I decided this year to write a 180 blog, which has put this blog into a state of dormancy (is that even a word?) I didn’t expect. First off, my 180 posts are longer than they probably should be, so they simply take longer to write. Also, I do most of my interesting reflection over there. Here are a few ideas I’ve been kicking around the last week:

1. Our projects should be a reflection of what we learn in class.

Pinhole project aligned somewhat with class.
Pinhole project aligned somewhat with class.

I’ve run a musical instruments project as well as a pinhole camera project this semester.

For the musical instruments, kids struggled to see how placing frets on a stringed instrument was an application of our string resonance relationship. Next year, I want to have a lab where we build a monochord (single string instrument) complete with a full octave of frets. This’d hand off to the full project very smoothly.

For pinhole cameras, I will modify to ask for them to calculate the magnification based on object distance and image distance. Then I’ll ask them to predict image height based on magnification.

Do you do projects? How do you keep them closely aligned to the rest of class?

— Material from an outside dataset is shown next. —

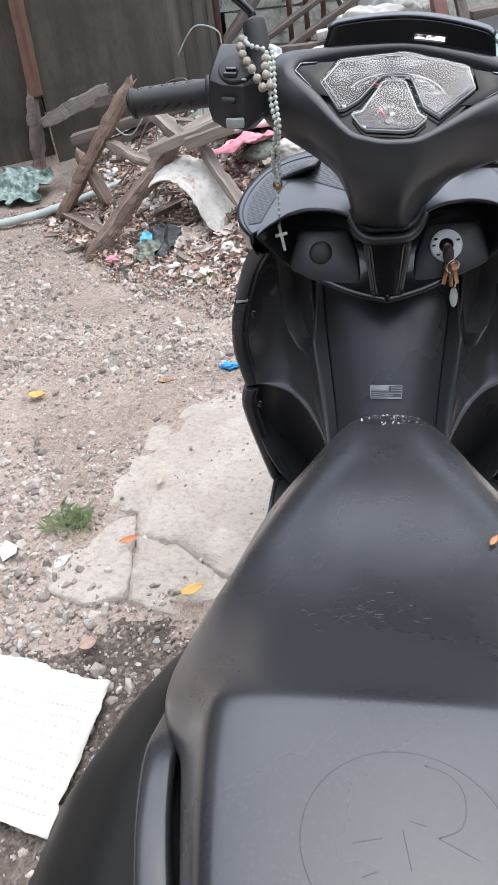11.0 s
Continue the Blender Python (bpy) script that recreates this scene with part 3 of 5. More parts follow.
def build_front():
    for sd in (1, -1):
        m = lambda s, v: flip(ear_point, sd)(s, v)
        ear = part("upper_cowl", grid(m, 56, 24), COWL, scooter, "satin grey-black upper cowl with carbon-look film", thick=0.003)
        lift = Vector((0, -0.0005, 0.0022))
        for a, b in ((0.06, 0.425), (0.445, 0.90)):
            part("carbon_film", grid(lambda s, v: m(a + (b - a) * s, 0.15 + 0.30 * v) + lift, 20, 8), CARBON, ear, "black carbon-weave film")
        part("groove", tube([m(k / 40, 0.085) + Vector((0, 0, 0.0012)) for k in range(41)], 0.0014, 6), RUBBER, ear)
        # outer wall below the rim, and the dark hollow under the lip
        part("cowl_side", grid(lambda s, v: m(s, 0.0) + Vector((sd * (0.004 * math.sin(math.pi * v) - 0.010 * v + 0.012 * v * s ** 4), 0.058 * v * s ** 3, -0.05 * v)), 40, 6), GLOSSY, ear, "gloss black outer wall of the cowl", thick=0.002)
        low_edge = [(0.0, 0.556, 0.667), (0.045, 0.566, 0.675), (0.09, 0.582, 0.689), (0.134, 0.600, 0.705), (0.152, 0.578, 0.735), (0.164, 0.553, 0.762), (0.170, 0.538, 0.777)]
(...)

2. Labs are fun to do but my current format is a PITA to grade.

Lab writeups take me over a week to grade. I don’t see that changing. A week is too long for a student to actually use the feedback. How can I create a self-checking lab? Ideally, once a paper is handed in, it’d already be corrected.

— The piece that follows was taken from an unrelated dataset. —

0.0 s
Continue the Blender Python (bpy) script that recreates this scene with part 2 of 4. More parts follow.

I’ve done a little of this — some labs have a section I have to sign off on before the kids move on. When grading, I just look for my initials. Maybe my grading solution is as simple as building similar checkpoints throughout all my labs.

One question of many on a recent lab of mine.
One question of many on a recent lab.

3. How might I better develop units-sense in my freshmen?

What I mean is “how can I get the kids to see that units matter?” If you say you need a pinhole diameter of 0.6, I have no idea how big that is because you didn’t tell me inches or millimeters (it was millimeters). My kids view units in physics like they view showing their work in math — busy work the teacher makes you do that’s just picky details, not actually useful.

I can absolutely see incorporating units into projects in a way that makes them useful. Sometimes I have to control the power tools and the kids have to specify the size of a cut. If a kid doesn’t supply units, I can purposely choose the wrong units. A board that should be 2 inches wide could be made 2 meters wide, for instance. How do you drive home the value of units?